= That Girl (trend) =

Wellness-related Internet trend

The "That Girl" aesthetic is an online subculture and fashion marketed as catering to people who seek a holistic emphasis on wellness. It is most often targeted at women, although not exclusively.

== History ==
"That Girl" began as a viral trend on TikTok by a user sharing their objectives for the new year: eating more fruit and vegetables, and reading more books. In the spring of 2021, the term gained popularity and spread from TikTok to YouTube, Instagram, and Pinterest through various formats including short form videos, extended vlogs, and curated Pinterest boards. By 2022, videos on TikTok with the hashtag #ThatGirl had over 2 billion views.

In a 2024, Kaeli McEwen, a TikTok influencer known for contributing to the "Clean Girl" aesthetic, gave an interview for Gotham magazine. In it she states that when she began on TikTok the clean girl aesthetic was referred to as "That Girl", and that is still is. She further states "the trend of "That Girl" or "Clean Girl" is always there. "I think it will always be there. It just maybe has different names at some points, but it all revolves around the same aesthetic." In a 2024 Her Campus article, Lachlan Larsen writes "Some still refer to the clean aesthetic as a 'that girl' aesthetic but 'that girl' aesthetic branched into 'vanilla girl aesthetic', 'baddie aesthetic', the 'night luxe aesthetic', etc."

In a 2024 article in Elle on the "clean or 'that' girl", Sakshi Rawte writes "It's no secret that this was the most-followed trend last year with over a billion views on social media", before calling for a "whoever-you-want-to-be-girl" who doesn't follow trends.

== Criticism ==

"In general, anything that establishes an unattainable ideal does more harm than good. It doesn't matter if it's filters and lighting on Insta or lifestyle trends on TikTok." -Pamela Rutledge, director of the media psychology research center at Fielding Graduate University.
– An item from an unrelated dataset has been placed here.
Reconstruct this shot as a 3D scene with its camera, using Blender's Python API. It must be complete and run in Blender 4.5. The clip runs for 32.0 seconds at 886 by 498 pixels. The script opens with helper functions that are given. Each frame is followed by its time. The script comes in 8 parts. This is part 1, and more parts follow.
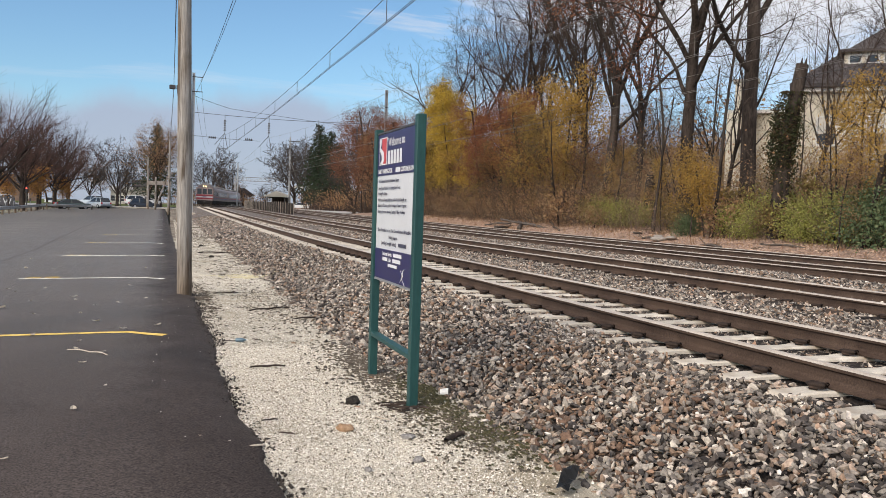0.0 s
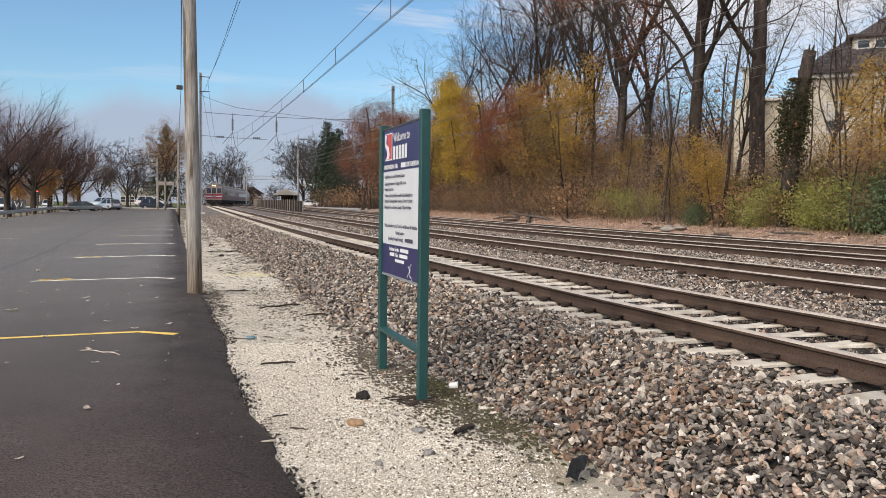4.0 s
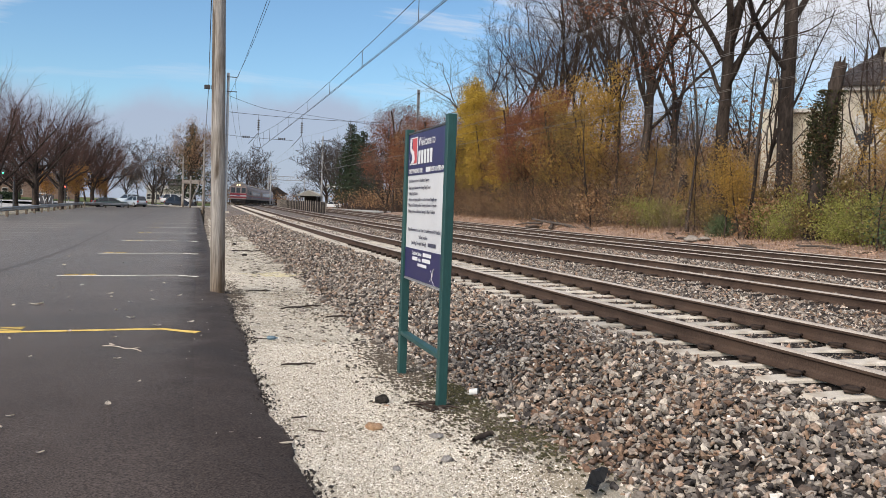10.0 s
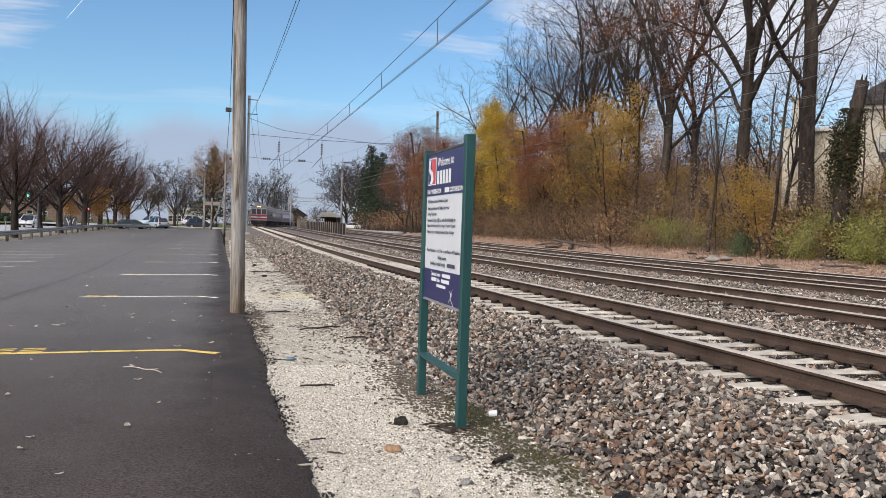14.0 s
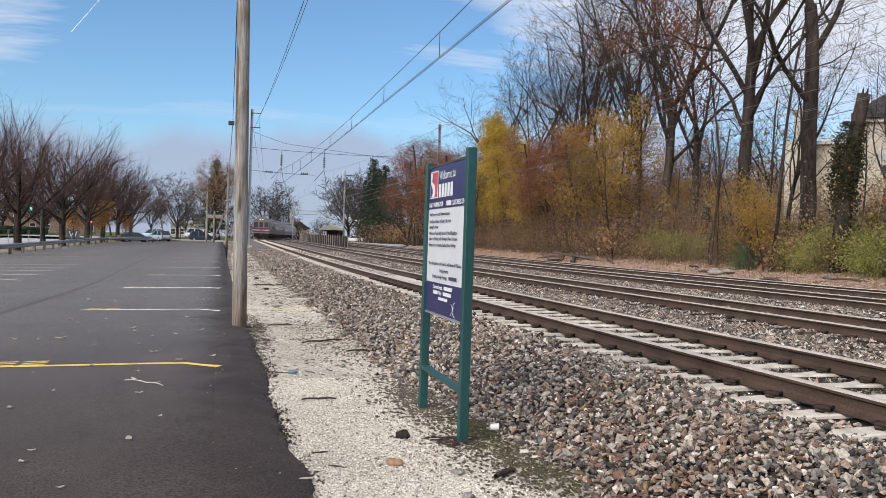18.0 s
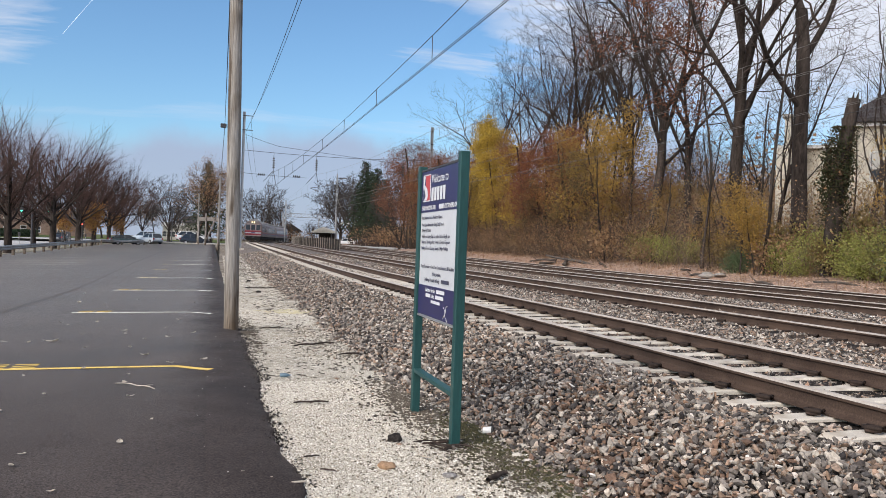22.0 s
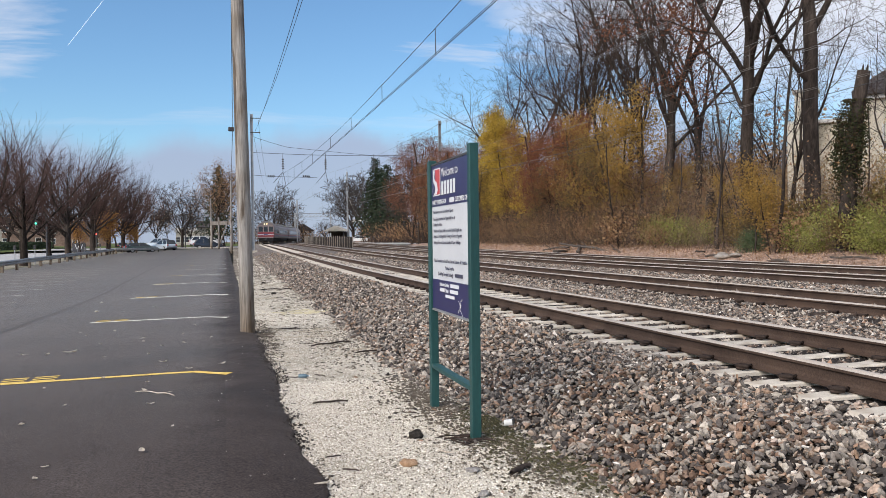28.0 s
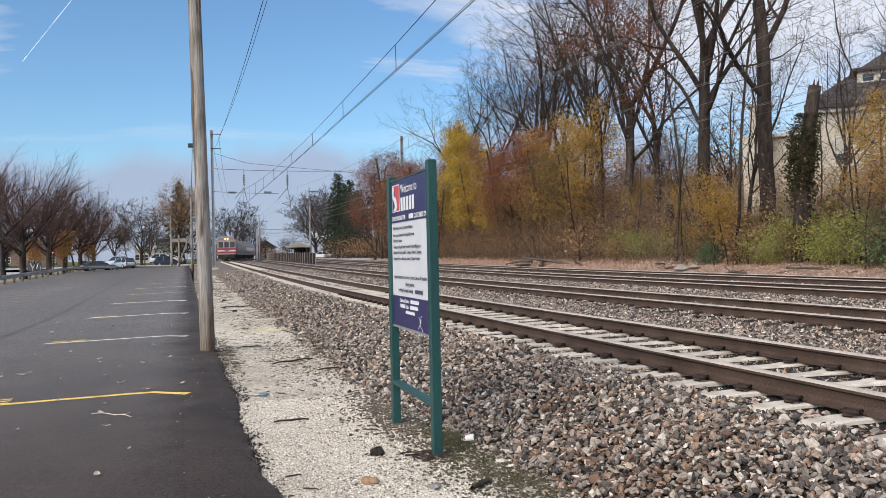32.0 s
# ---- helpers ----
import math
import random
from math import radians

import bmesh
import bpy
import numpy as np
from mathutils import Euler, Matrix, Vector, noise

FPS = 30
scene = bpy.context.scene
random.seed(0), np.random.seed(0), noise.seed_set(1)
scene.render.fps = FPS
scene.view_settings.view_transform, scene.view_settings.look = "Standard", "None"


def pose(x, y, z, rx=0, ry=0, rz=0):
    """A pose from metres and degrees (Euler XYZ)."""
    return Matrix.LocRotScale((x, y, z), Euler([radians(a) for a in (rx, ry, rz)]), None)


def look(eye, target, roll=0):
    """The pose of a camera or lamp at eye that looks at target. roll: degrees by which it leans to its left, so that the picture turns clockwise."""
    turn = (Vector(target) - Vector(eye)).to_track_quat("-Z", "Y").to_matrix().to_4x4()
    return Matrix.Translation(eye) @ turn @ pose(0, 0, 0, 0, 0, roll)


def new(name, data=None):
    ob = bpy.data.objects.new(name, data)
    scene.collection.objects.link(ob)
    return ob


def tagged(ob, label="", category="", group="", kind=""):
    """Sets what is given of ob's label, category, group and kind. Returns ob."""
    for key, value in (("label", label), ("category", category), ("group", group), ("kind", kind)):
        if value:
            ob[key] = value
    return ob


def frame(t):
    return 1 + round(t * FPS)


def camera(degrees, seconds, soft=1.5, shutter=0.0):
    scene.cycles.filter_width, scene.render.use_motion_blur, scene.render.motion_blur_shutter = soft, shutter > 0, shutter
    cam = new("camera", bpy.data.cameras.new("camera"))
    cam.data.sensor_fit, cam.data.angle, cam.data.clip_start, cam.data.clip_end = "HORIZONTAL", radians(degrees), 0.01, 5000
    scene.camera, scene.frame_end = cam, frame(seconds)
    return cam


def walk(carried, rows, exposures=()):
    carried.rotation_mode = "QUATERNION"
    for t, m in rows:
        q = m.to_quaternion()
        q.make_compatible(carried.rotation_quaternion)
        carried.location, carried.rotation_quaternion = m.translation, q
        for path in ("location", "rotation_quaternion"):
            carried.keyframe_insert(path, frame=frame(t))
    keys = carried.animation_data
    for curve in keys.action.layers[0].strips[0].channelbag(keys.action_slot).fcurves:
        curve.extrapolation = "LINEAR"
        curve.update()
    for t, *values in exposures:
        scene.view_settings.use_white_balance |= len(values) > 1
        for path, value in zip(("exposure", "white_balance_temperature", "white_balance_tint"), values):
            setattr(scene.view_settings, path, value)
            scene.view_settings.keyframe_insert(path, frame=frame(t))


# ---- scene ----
cam = camera(56.2, 32.0, soft=0.35)
PATH = [
    (0, (-4.675, -0.009, 1.233), (-4.032, 1.883, 1.142), 1.9),
    (0.5, (-4.677, -0.018, 1.233), (-4.02, 1.869, 1.145), 1.9),
    (1, (-4.676, -0.022, 1.236), (-4.017, 1.865, 1.149), 2.1),
    (1.5, (-4.677, -0.017, 1.237), (-4.026, 1.872, 1.152), 2.3),
    (2, (-4.676, -0.032, 1.236), (-4.03, 1.858, 1.148), 2.2),
    (2.5, (-4.672, -0.03, 1.235), (-4.03, 1.862, 1.144), 1.8),
    (3, (-4.667, -0.037, 1.237), (-4.026, 1.855, 1.14), 1.4),
    (3.5, (-4.661, -0.05, 1.231), (-4.029, 1.845, 1.132), 0.9),
    (5.5, (-4.656, -0.021, 1.231), (-4.068, 1.887, 1.106), 1.2),
    (6, (-4.653, -0.028, 1.238), (-4.075, 1.883, 1.112), 1.2),
    (6.5, (-4.661, -0.025, 1.236), (-4.087, 1.887, 1.116), 1.2),
    (7, (-4.657, -0.016, 1.238), (-4.087, 1.897, 1.124), 1.1),
    (7.5, (-4.662, -0.022, 1.237), (-4.093, 1.892, 1.126), 1.2),
    (8, (-4.659, -0.016, 1.233), (-4.09, 1.898, 1.123), 1.5),
    (8.5, (-4.669, -0.018, 1.233), (-4.098, 1.896, 1.121), 1.9),
    (9, (-4.661, -0.019, 1.234), (-4.092, 1.895, 1.124), 2.0),
    (9.5, (-4.663, -0.017, 1.235), (-4.092, 1.897, 1.131), 2.2),
    (10, (-4.664, -0.017, 1.237), (-4.093, 1.897, 1.142), 2.1),
    (10.5, (-4.66, -0.02, 1.24), (-4.094, 1.896, 1.155), 2.0),
    (11, (-4.656, -0.019, 1.237), (-4.097, 1.9, 1.162), 1.9),
    (11.5, (-4.658, -0.016, 1.24), (-4.105, 1.905, 1.171), 1.9),
    (12, (-4.656, -0.01, 1.237), (-4.111, 1.913, 1.174), 1.9),
    (12.5, (-4.662, -0.01, 1.236), (-4.121, 1.915, 1.178), 1.9),
    (13, (-4.66, -0.022, 1.241), (-4.126, 1.905, 1.188), 1.8),
    (13.5, (-4.658, 0.0, 1.239), (-4.128, 1.927, 1.19), 1.9),
    (14, (-4.654, 0.006, 1.235), (-4.129, 1.935, 1.188), 1.9),
    (14.5, (-4.657, -0.003, 1.238), (-4.137, 1.928, 1.194), 2.0),
    (16.5, (-4.653, 0.0, 1.236), (-4.137, 1.932, 1.207), 1.9),
    (17, (-4.654, -0.002, 1.239), (-4.136, 1.929, 1.214), 1.8),
    (17.5, (-4.65, -0.01, 1.24), (-4.131, 1.922, 1.218), 1.7),
    (18, (-4.653, -0.004, 1.236), (-4.134, 1.927, 1.22), 1.9),
    (18.5, (-4.65, 0.006, 1.237), (-4.133, 1.938, 1.223), 1.9),
    (19, (-4.653, 0.001, 1.239), (-4.138, 1.934, 1.226), 1.9),
    (19.5, (-4.654, 0.007, 1.241), (-4.141, 1.94, 1.228), 1.9),
    (20, (-4.658, 0.007, 1.239), (-4.145, 1.94, 1.226), 1.9),
    (20.5, (-4.658, -0.006, 1.241), (-4.143, 1.927, 1.23), 2.0),
    (21, (-4.66, 0.004, 1.238), (-4.14, 1.935, 1.227), 2.1),
    (21.5, (-4.664, -0.011, 1.238), (-4.135, 1.918, 1.229), 2.1),
    (22, (-4.656, -0.007, 1.238), (-4.119, 1.92, 1.23), 2.0),
    (22.5, (-4.651, -0.004, 1.24), (-4.11, 1.921, 1.231), 1.9),
    (23, (-4.655, -0.002, 1.242), (-4.118, 1.924, 1.232), 1.8),
    (23.5, (-4.651, -0.005, 1.237), (-4.123, 1.924, 1.228), 1.8),
    (24, (-4.665, -0.013, 1.238), (-4.147, 1.919, 1.227), 1.8),
    (24.5, (-4.662, -0.008, 1.242), (-4.152, 1.925, 1.229), 1.5),
    (25, (-4.675, -0.02, 1.24), (-4.168, 1.915, 1.22), 1.1),
    (25.5, (-4.665, -0.002, 1.242), (-4.163, 1.933, 1.212), 0.6),
    (27.5, (-4.643, 0.031, 1.245), (-4.151, 1.97, 1.21), -0.5),
    (28, (-4.641, 0.035, 1.245), (-4.134, 1.97, 1.22), -0.7),
    (28.5, (-4.648, 0.022, 1.248), (-4.124, 1.952, 1.23), -0.9),
    (29, (-4.643, 0.027, 1.25), (-4.102, 1.953, 1.235), -1.3),
    (29.5, (-4.647, 0.012, 1.247), (-4.091, 1.933, 1.234), -1.7),
    (30, (-4.629, 0.026, 1.252), (-4.055, 1.942, 1.244), -2.0),
    (30.5, (-4.622, -0.006, 1.266), (-4.033, 1.905, 1.269), -2.1),
    (31, (-4.619, -0.024, 1.258), (-4.014, 1.882, 1.27), -2.1),
    (31.5, (-4.613, -0.005, 1.263), (-4.008, 1.901, 1.28), -1.7),
    (32, (-4.613, 0.006, 1.255), (-4.021, 1.917, 1.264), -1.3),
]
walk(cam, [(t, look(eye, target, roll)) for t, eye, target, roll in PATH],
     ((0, 0.08, 7000, 13), (9, 0.08, 6950, 13), (13, 0.08, 6750, 13), (19, 0.08, 6600, 13), (32, 0.08, 6600, 13)))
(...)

The trend has been criticised as being highly unrealistic for the average individual. Many of the individuals marketing the trend are young, often white women attending post-secondary education. These influencers do not take into consideration those who have added responsibilities, such as parenthood, nor those who do not have the option of having a consistent work schedule thus making it harder for some to apply a routine and follow it consistently. For this reason, the trend potentially caters to a privileged audience.

Psychotherapist Hannah Tishman states that doing many of the routines associated with That Girl "is actually very beneficial—but doing these things every single day with no break is a recipe for imbalance. As humans, we need rest, recovery, and to allow ourselves to have days off."